Geek Love by Katherine Dunn
This may be one of those cases where choosing a book by its original cover is a brilliant idea. The story of a biohacking family, competing freak shows, and an amputation cult, Geek Love has inspired a cultish devotion for 25 years. Writing of Katherine Dunn's singular style, The Literary Review says, “If Flannery O'Connor [had] consumed vast quantities of LSD, she might have written like this.” From Weird Fiction month.
Giovanni's Room by James Baldwin
Set in 1950s Paris, Giovanni's Room became a classic of queer literature for its sensitive depiction of the relationship between David, an American expat, and Giovanni, an Italian bartender. As the Atlantic wrote in its original review, “[Giovanni's Room] belongs in the top rank of fiction.”
Fun fact: In addition to James Baldwin’s innumerable accomplishments, he is credited with challenging Maya Angelou to write a literary autobiography, which led to the publication of Angelou’s I Know Why The Caged Bird Sings. From the LGBTQ book month.
Vilette by Charlotte Brontë
Nathan makes the case better than we ever could for this under-appreciated Brontë in the original late 19th Century Novels post: “[A] recent review by Lucy Hughes-Hallett in the Guardian has piqued my interest. Arguing that Villette is better than Jane Eyre, Lucy makes her case: 'It's an ‘astonishing piece of writing, a book in which phantasmagorical set pieces alternate with passages of minute psychological exploration.’ George Eliot apparently loved the book, writing that it ‘it is a still more wonderful book than Jane Eyre.’ Virginia Woolf called it Brontë's ‘finest novel.' It's a ‘funny, penetratingly observant realist novel.' A story of romance and adventure, the novel follows 23-year-old Lucy Snowe from England to teach at a girls' school in the fictional French-speaking city of Villette.” From late 19th Century Novels month.
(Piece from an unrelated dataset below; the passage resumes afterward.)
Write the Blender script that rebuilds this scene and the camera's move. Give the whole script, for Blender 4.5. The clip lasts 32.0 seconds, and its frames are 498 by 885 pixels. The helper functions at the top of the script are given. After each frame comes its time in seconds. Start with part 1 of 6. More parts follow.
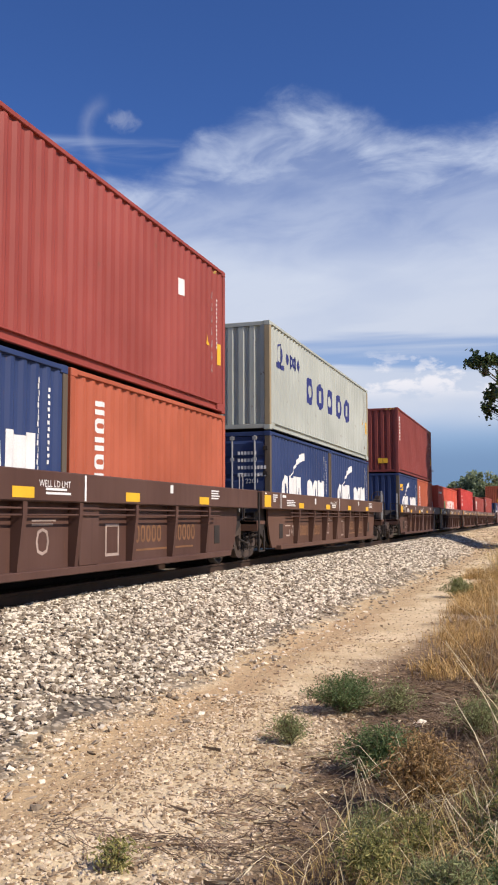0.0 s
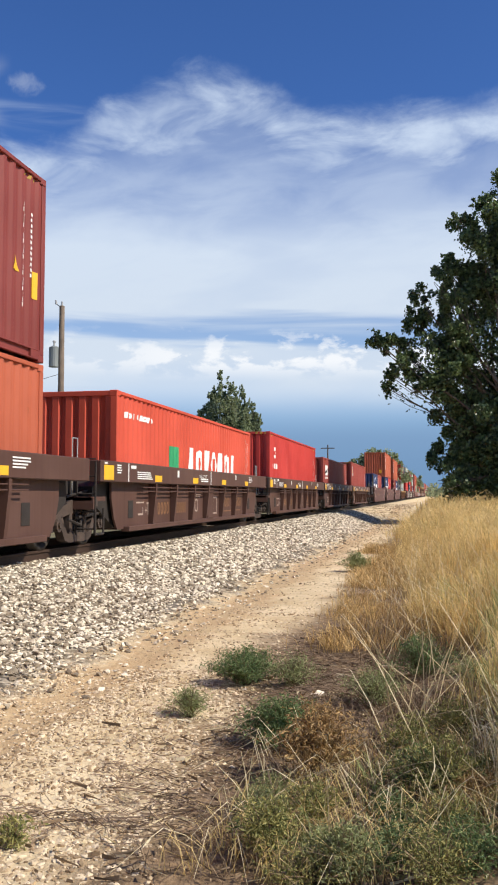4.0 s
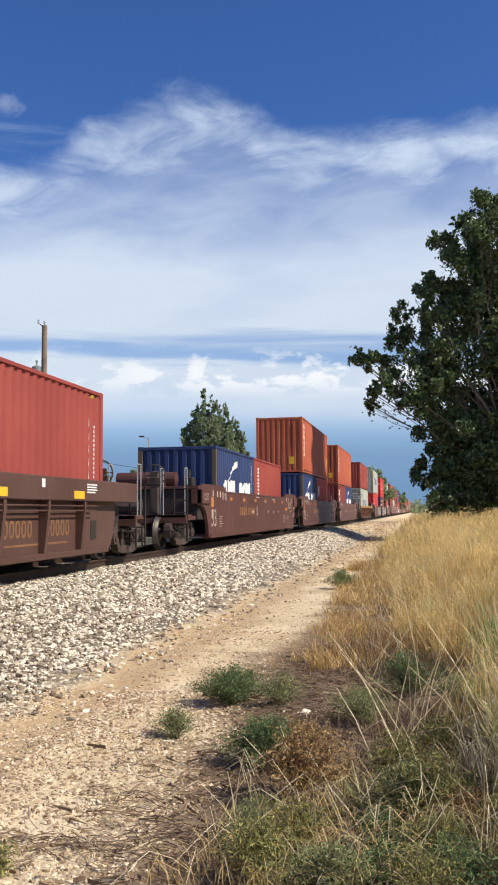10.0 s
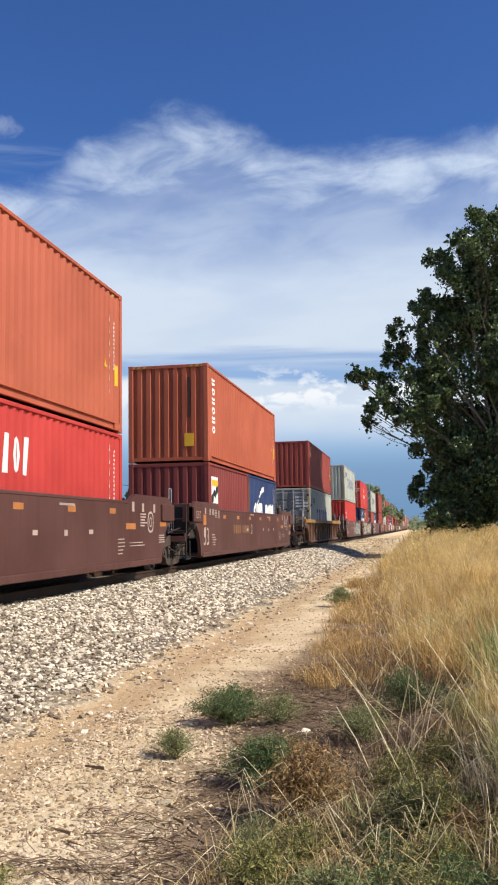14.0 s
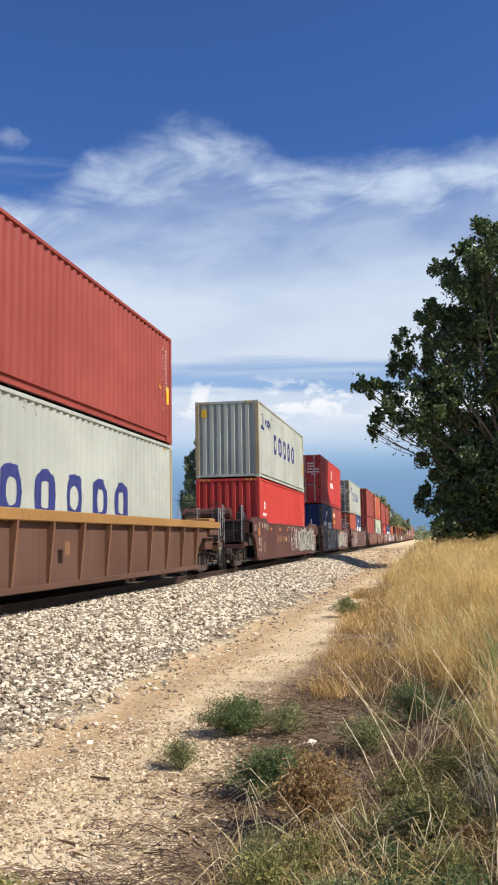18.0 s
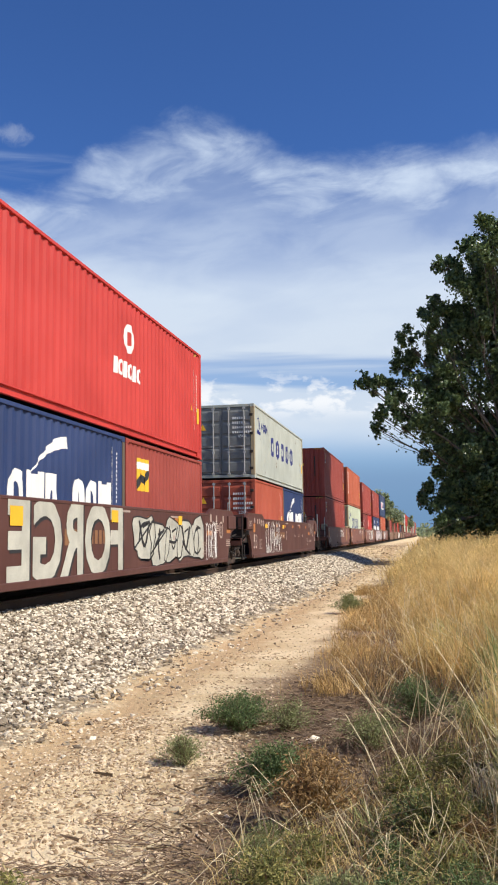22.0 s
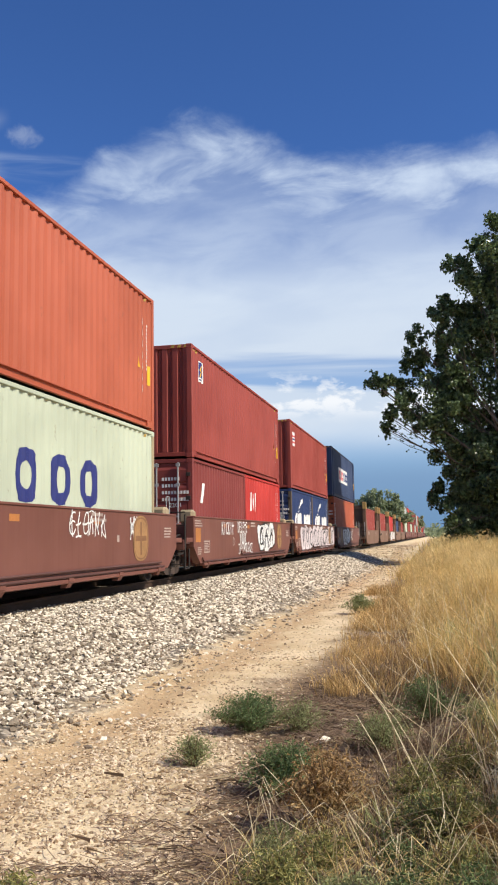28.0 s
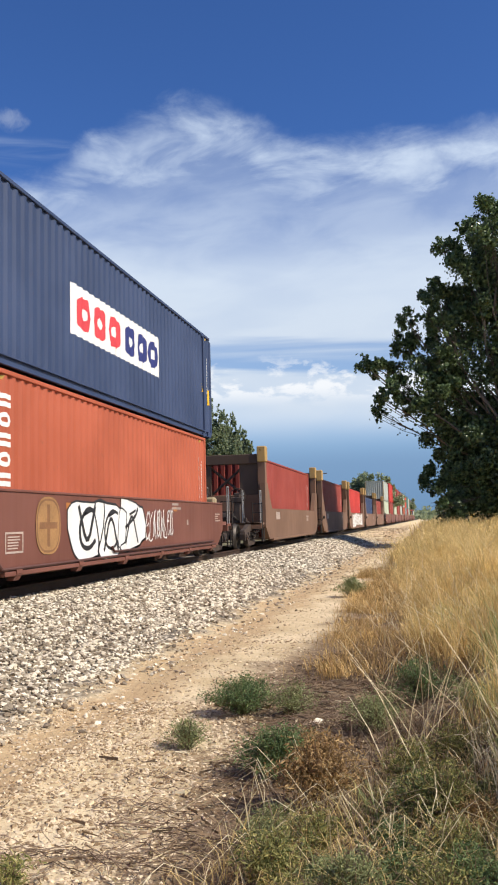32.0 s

We Need New Names by NoViolet Bulawayo
Another worthy contender, We Need New Names tells the story of Darling, a young Zimbabwean girl who emigrates to the United States. Michiko Katutani praises NoViolet Bulawayo’s “gift for pictorial language” and her ability to create “snapshots of Zimbabwe that have the indelible color and intensity of a folk art painting.” Did we mention that it was also shortlisted for the Man Booker Prize in 2013? From African Lit month.
Dear John by Nicholas Sparks
Who wants to be depressed by the news when you can be depressed by the emotional manipulation of a sappy-yet-engrossing romance? We haven’t read Dear John yet, but maybe this is the time to stop being a judgmental jerk and see what all the fuss is about? Or maybe not. Here’s Roger Ebert’s take on the 2010 film adaptation: “Dear John exists only to coddle the sentiments of undemanding dreamers, and plunge us into a world where the only evil is the interruption of the good.” From the Romance month.